A etapa “Discurso sobre a empresa“, pra mim, é a oportunidade do entrevistador VENDER a empresa. Tente mostrar o que a empresa tem de bom, experiências que já vivenciou nela e que foram positivas, é valido colocar pontos negativos pra mostrar que a empresa também não é perfeita. Por exemplo, uma vez fazendo entrevista, falei que a empresa me deu oportunidade de crescimento muito rapidamente, que dava liberdade porém a empresa ainda estava melhorando seus processos e era desorganizada em alguns momentos. Isso mostra que você não está vendendo a melhor empresa do mundo. Ela não existe! Todas as empresas tem seus problemas, seja franco!
Abra o final da entrevista para o candidato tirar suas dúvidas, seja sobre a vaga em questão ou sobre processo seletivo. Alguns candidatos perguntam sobre sua performance na entrevista, isso é emblemático uma vez que é difícil dar um parecer positivo sem que o candidato acredite que passou. Nesses casos eu falo: Eu gostei da conversa porém a avaliação é feita em conjunto com outras pessoas. No caso oposto, tento mostrar os pontos que esperava mais conhecimento. Por exemplo: você poderia ter detalhado melhor o assunto Xpto, tive a impressão que talvez não tenha trabalhado com isso efetivamente.
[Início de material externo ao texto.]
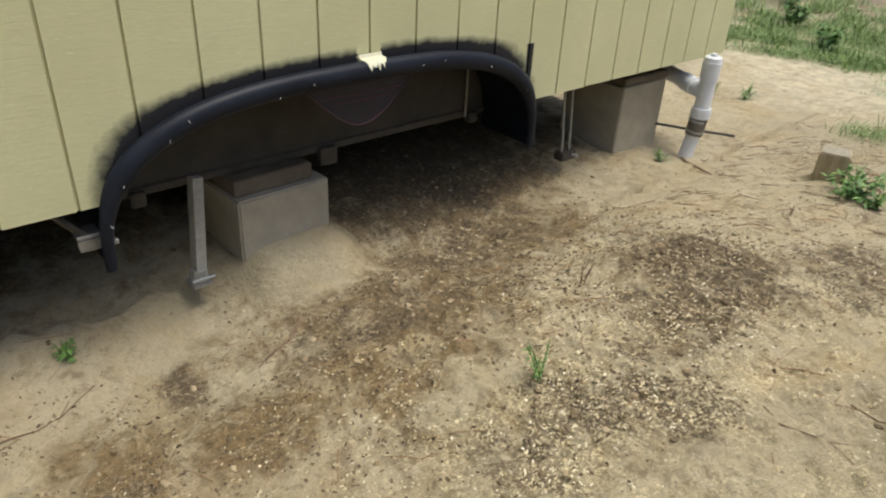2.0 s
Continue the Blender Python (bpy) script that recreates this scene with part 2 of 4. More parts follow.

Concluindo, a abordagem descontraída e personalizada nas entrevistas proporciona uma compreensão mais profunda dos candidatos. Ao desviar da formalidade, buscamos criar um ambiente propício para revelar o "verdadeiro eu" do indivíduo. A pesquisa prévia e a adaptação do roteiro conforme a história profissional são fundamentais, destacando a importância de orientar as perguntas técnicas com base nessa trajetória. Além disso, a fase de "ice-breaker" e a oportunidade de venda da empresa são cruciais para tornar a experiência positiva, transformando a entrevista em uma valiosa oportunidade de aprendizado mútuo.